Seçim sürecine girildiği zaman siyasi parti sözcülerinin söylemlerinin hangi noktalara kadar varacaklarını kestirmek imkânsızdır.
Sade Türkiye'de değil çok partili demokrasinin egemen olduğu bütün ülkelerde, seçime giden partiler, freni devre dışı bırakılmış yokuş aşağı giden yol silindirlerine benzerler.
CHP ve MHP'nin stratejileri doğrultusunda bu referandum kampanyası bir seçim kampanyasına dönüşmüş durumda.
Sanki bir Anayasa değişikliği değil de AK Parti'nin icraatı oylanacakmış gibi bir hava yaratıldı.
Bu stratejiye AK Parti de uyum gösterdiği için, başta Başbakan Erdoğan olmak üzere tüm siyasi liderler, maksadı aşan ifadeler kullanıyorlar.

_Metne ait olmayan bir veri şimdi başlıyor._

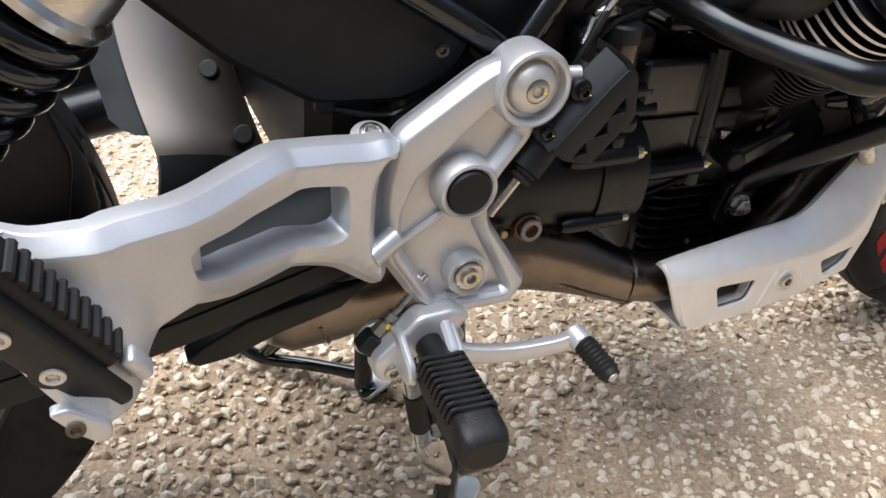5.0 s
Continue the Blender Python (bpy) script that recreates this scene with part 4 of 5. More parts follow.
# ---- engine ----
def long_bolt(parent, a, b, r, mark=True):
    """A tubular casting lug along the engine with a bolt head at its front end."""
    a, b = Vector(a), Vector(b)
    d = (b - a).normalized()
    lug = part("bolt_lug", tube([a, a + (b - a) * 0.1, b - d * 0.012], [r * 0.7, r, r], 16, smooth=False), BLACK, parent)
    h = part("bolt_head", lathe([(-0.012, r * 0.66), (-0.004, r * 0.66), (-0.003, r * 0.52)], b, d, 16), STEEL, lug)
    if mark:
        part("paint_mark", ball(b + d * -0.004 + V(0, -r * 0.62, r * 0.2), r * 0.22, (1.4, 0.5, 0.7), 8, 6), YELLOW, h)


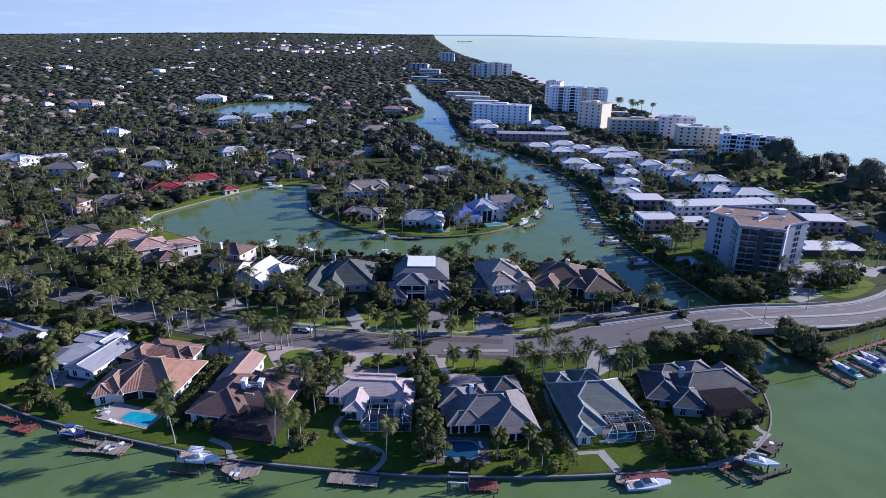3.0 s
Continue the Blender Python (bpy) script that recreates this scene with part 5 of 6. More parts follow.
sheet("driveway_15", [(-31.3, 74.7), (-23.3, 71.8), (-29.1, 68.9)], LAND_Z + 0.07, 0.12, CONCRETE, "pale paved driveway mouth")
sheet("driveway_16", [(-17.3, 89.5), (-7.5, 90.3), (-6.7, 82.6), (-14.0, 80.3)], LAND_Z + 0.07, 0.12, ROOF_BROWN, "red-brown paved court in front of a house")


def path(name, line, width=1.3):
    bm = bmesh.new()
    ribbon(bm, curve(line, 6), width / 2, -width / 2, LAND_Z + 0.06 + 0.004 * int(name[-1]), 0.12)
    tagged(part(name, bm, CONCRETE, None), "winding concrete garden path", "path", kind="structure")


sheet("lane_1", [(21.7, 56.4), (34.8, 52.7), (60.2, 46.9), (77.9, 43.4), (97.2, 40.0), (98.0, 42.9), (78.4, 46.9), (60.3, 49.2), (34.4, 54.9), (23.1, 58.6)], LAND_Z + 0.09, 0.02, ASPHALT_DARK, "brown resurfaced lane of the avenue")
sheet("lane_2", [(76.0, 35.2), (91.3, 33.1), (98.2, 32.5), (97.9, 30.4), (75.9, 33.1)], LAND_Z + 0.09, 0.02, ASPHALT_DARK, "brown resurfaced lane of the avenue")
sheet("median_2", [(62.5, 42.3), (72.5, 41.3), (73.9, 40.2), (72.3, 39.2), (63.0, 40.2)], LAND_Z + 0.2, 0.2, LAWN, "planted median in the avenue")
sheet("median_3", [(77.9, 38.0), (98.1, 36.2), (97.8, 34.6), (77.8, 36.4)], LAND_Z + 0.16, 0.16, CONCRETE, "pale concrete median in the avenue")


path("path_1", [(48.6, 5.5), (47.3, 0.9), (50.5, -4.7), (57.1, -8.1), (58.7, -12.1), (56.0, -16.2)])
path("path_2", [(109.7, -13.4), (110.2, -16.4), (111.3, -20.9)], 2.2)
path("path_3", [(104.0, -14.1), (107.7, -14.0), (110.6, -14.7)], 1.2)
path("path_4", [(154.6, -0.6), (155.0, -4.1), (152.5, -8.2), (153.5, -11.0)], 1.3)
path("path_5", [(154.2, -10.6), (146.9, -15.4), (138.8, -19.4), (133.1, -20.9)], 1.5)
path("path_6", [(103.4, 13.7), (102.7, 0.7), (104.0, -12.9)], 1.3)
path("path_7", [(17.7, -1.1), (22.2, -4.0), (23.5, -7.2), (25.0, -8.7)], 1.4)
path("path_8", [(136.0, -8.0), (133.1, -15.3)], 1.1)

swimming_pool(-4.6, 10.4, -22.7, (15.6, 7.2), (8.4, 4.2), offset=(3.0, -0.4), label="bright blue pool in a brick-paved terrace")
swimming_pool(-27.5, 30.6, -15, (13, 9), (7.5, 4.2), water=POOL_SHADED, rounded=0.8, offset=(2, 0.5), label="round dark pool in a paved terrace")

# ---------------------------------------------------------------- docks
def dock(x, y, turn, l, w, mat, label="weathered timber dock on pilings", z=1.35, posts=True, wedge=False, pairs=None):
    """A timber deck of cross planks over beams, standing on pilings in the water."""
    d = thing("dock", label, "dock", pose(x, y, 0, 0, 0, turn), "docks")
    n = max(3, int(l / 0.42))
    bm = bmesh.new()
    r = random.Random(int(x * 7 + y))
    for i in range(n):
        u = -l / 2 + l * (i + 0.5) / n
        o = r.uniform(-0.05, 0.05)
        low = -w / 2 + (w * 0.9 * abs(u / l - 0.05) if wedge else 0)
        box(bm, u - l / n * 0.46, u + l / n * 0.46, low + o, w / 2 + o, z - 0.05, z + r.uniform(0, 0.02))
    tagged(part("planks", bm, mat, d), kind="stuff")
    for v in (-w * 0.38, w * 0.38):
        bm = bmesh.new()
        box(bm, -l / 2, l / 2, v - 0.09, v + 0.09, z - 0.3, z - 0.055)
        part("beam", bm, WOOD_DARK, d)
    if posts:
        k = pairs or max(1, round(l / 3.2))
        for i in range(k + 1):
            for s in (-1, 1):
                bm = bmesh.new()
                u = -l / 2 + 0.2 + (l - 0.4) * i / k
                tube(bm, [(u, s * (w / 2 + 0.12), -2), (u, s * (w / 2 + 0.12), z + r.uniform(0.3, 0.9))], [0.15], 7)
                part("piling", bm, WOOD_DARK, d)
    return d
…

Mesela bir ana muhalefet lideri ülke sorunlarını görüşmek için Başbakan'la buluşması ertesinde "Sayın Başbakan'a görüşlerimizi ilettik" diye açıklama yaptıktan sonra miting meydanında "Recep Bey kalpazandır" ifadesini seslendirirse bu normal midir?
Genel seçim kampanyasına dönüştürülen referandum kampanyasında demek ki bu da normal bir davranış olarak görülüyor.
Bertaraf olmak
Açıkçası Başbakan Erdoğan'ın Habertürk'teki söyleşide TÜSİAD için kullandığı "Bitaraf olan bertaraf olur" ifadesi de bu çevrede değerlendirilmesi gereken bir söylemdir.
"Ben olsaydım asla böyle bir şey söylemezdim" demek kolaycılığına kaçmıyorum.
Çünkü ben bir nevi siyasi kader oylamasına giden bir iktidar partisi lideri değilim.
Bu günleri 12 Eylül'deki oylamaya kadar sürecek bir "Geçiş dönemi" olarak görmemiz gerekiyor.
Başbakan da bu geçiş döneminde siyasi rakiplerini alt etmeye çalışan bir politikacıdır. "Başbakan" olarak söylememesi gereken sözleri söylemesi de galiba normaldir.
Çünkü o da TÜSİAD olarak bilinen sivil toplum örgütünün yapısının "Değişim" karşısında geçirdiği sarsıntıların farkındadır.
Değişim rüzgârları
Yakın zamanlara kadar İstanbul sermayesini temsil eden 3-4 büyük patron ile İstanbul medyasını temsil eden 2-3 kartel patronu "Derin Ankara" ile uzlaştıkları zaman Türkiye'nin siyasi iklimi değişirdi.
Bugün ise çok seslilik sade medya için değil sermaye için de söz konusu.
Özal'ın "Organize Sanayi Bölgeleri" projesi Anadolu'nun zanaatkârını sanayici, esnafını tüccar yaptı. "Anadolu sermayesi" diye bir olgu artık gerçekten var.
"Derin Ankara"nın yaşadığı "Değişim" i ise Mısır'daki sağır sultan bile duydu.
TÜSİAD'dan beklenen bu çok sesliliği, sivilleşmeyi, demokratikleşmeyi desteklemesidir.
Dünya ile rekabete girmiş bir Türk ekonomisi günün gerçeğiyken, içeride kartellerin, monopollerin sözcüsü olmak, her alanda kökten devletçiliğin özlemcilerine destek verir bir görüntü sergilemek çağdaş sermayenin temsilciliğini yapan bir kuruluş için tutarsızlık anlamına gelir.
Onlar da biliyor
Bu partiler-üstü olması gereken bir tutumdur.
Bu gerçekleri TÜSİAD'ın üyeleri de, şimdiki yönetimi de bilmekte.
Referandumda kullanacakları oyların rengini de bu üyeler herhalde TÜSİAD yönetimine sormayacaklar.
Yani içinde bulunduğumuz süreç bir genel seçim kampanyasına dönüşmüş olmasaydı, başbakan Erdoğan da herhalde "Bitaraf olan bertaraf olur" benzeri maksadını aşan sözler söylemezdi.
Çünkü o da "görüş veya tutum açıklamak zorunluluğu" ile demokrasi ve özgürlükler arasında en ufak bir uyum olmadığını bilenlerdendir.